渡辺保『私の歌舞伎遍歴 : ある劇評家の告白』:題名そのままの内容。むかしの舞台の細かいところを実に正確に(なんだと思うが)記憶していることにびっくりさせられる。相変わらず批評は冴えてるな、とは思うけど、そして歌舞伎の魅力はたしかに存分に語られてはいるんだけど、それを語る文体が、無味乾燥とまではいかないにしても、もひとつむせ返るような幸福感が感じられないのはなぜだろうと、かねてからいぶかしんでいた(関容子さんの一連の聞き書きものと比べていただきたい)。その謎がこの本で解けた。筆者は加藤周一の文章に大きく影響されているのだそうな。なるほどね。
・佐野衛『書店の棚 本の気配』:神田神保町の老舗書店東京堂に長年つとめてきた著者による読書論・・・ときいて期待していたが、内容は水っぽく、文章の味わいにも欠ける。それでも興味深い書名がいくつかありメモした。
・田中法生『異端の植物「水草」を科学する : 水草はなぜ水中を生きるのか?』:これも特にコメントなし。

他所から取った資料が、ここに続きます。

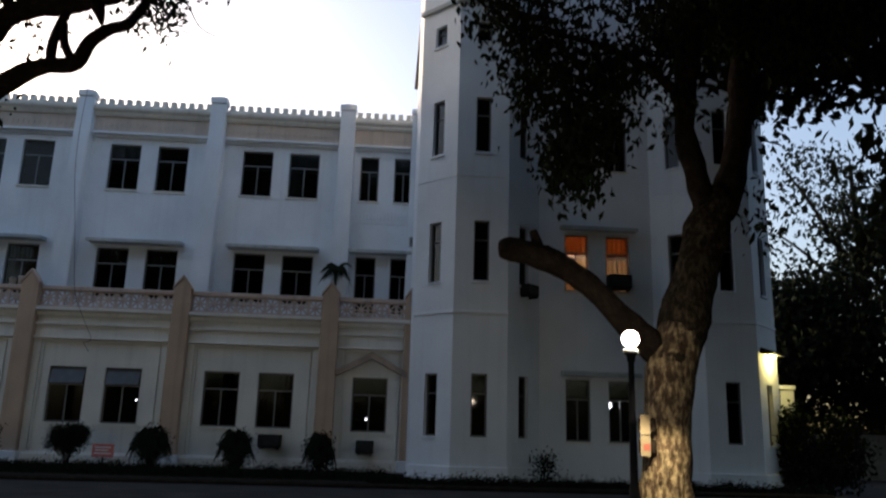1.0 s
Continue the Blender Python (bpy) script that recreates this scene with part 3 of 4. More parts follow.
# ---- trees ----
def kerb_ring(cx, cy, r, z0, z1, n=18):
    ring = tagged(new("tree_ring"), "low weathered concrete kerb ring round a tree", "kerb")
    for i in range(n):
        a0, a1 = 2 * math.pi * (i + 0.01) / n, 2 * math.pi * (i + 0.99) / n
        bm = bmesh.new()
        vs = []
        for z in (z0, z1):
            for rr, a in ((r - 0.07, a0), (r + 0.07, a0), (r + 0.07, a1), (r - 0.07, a1)):
                vs.append(bm.verts.new((cx + rr * math.cos(a), cy + rr * math.sin(a), z)))
        for f in ((3, 2, 1, 0), (4, 5, 6, 7), (0, 1, 5, 4), (1, 2, 6, 5), (2, 3, 7, 6), (3, 0, 4, 7)):
            bm.faces.new([vs[i] for i in f])
        bmesh.ops.bevel(bm, geom=list(bm.edges), offset=0.02, segments=1, affect="EDGES")
        part("kerb_stone", bm, KERB, ring)
    bm = bmesh.new()
    lathe(bm, [(r - 0.06, z0), (r - 0.065, z1 - 0.06), (r * 0.6, z1 + 0.01), (0.3, z1 + 0.05)], cx, cy, 24)
    for v in bm.verts:
        v.co.z += 0.03 * noise.noise(v.co * 3)
    part("soil", bm, SOIL, ring)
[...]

アクアリストの端くれとしては興味深い本に決まってるから。
・『市島春城古書談叢』:日本書誌学大系の一冊。じつは書誌学大系を全部読んでやろうという「野望」を抱いているのである。大学院生時代には調べ物の資料としてしか使ってなかったしな。そんなもの全巻通読してどうなる、といわれても返す言葉はないけれど、人生IT企業を起業してどうなる、といわれても、やはりどうなるものでもないでしょう。暇つぶしをしているうちに老境、という人生を歩みたいものである。これは近くの市立図書館に置いてないので、後輩空男氏の手(というか車)をわずらわせて、大阪府立図書館で少しずつ借りてきてもらうことになる。

この他に、紀伊国屋のウェブサイトで注文していた、待望の本がどさどさと相次いで到着。あのエマニュエル・ル・ロワ・ラデュリが書いたSaint-Simon and the court of Louis XIV(の英訳版)。イタリアの文化史家ピエーロ・カンポレージ(一度当ブログで『風景の誕生』を取り上げたような記憶有り)のBread of Dreams、それにキース・ロバーツの『パヴァーヌ』。これはちくま文庫での復刊。サンリオSF文庫は、例の如く狂気のような値段が付いてて買えなかったのだ。といってこの傑作はやはり図書館で借りて読むのは忍びないので今回の復刊はぼくとしては快挙!と絶賛したい。この三冊についてはまた感想を述べるかもしれない。述べないかもしれない。

灯火親しむの候、なんて貧乏くさいことはいわず、年がら年中本は愉しめるものだけど、今日みたいにしとしと降る雨の音を聴きながらの読書はひとしお贅沢な味わい。日付が変わるまでは持田叙子『泉鏡花 百合と宝珠の文学史』を繙くとしますか。ベッド(たいがいの本はベッドかソファに寝転がって読む)にそのうち鏡花全集が積み上がることになりそうだけど。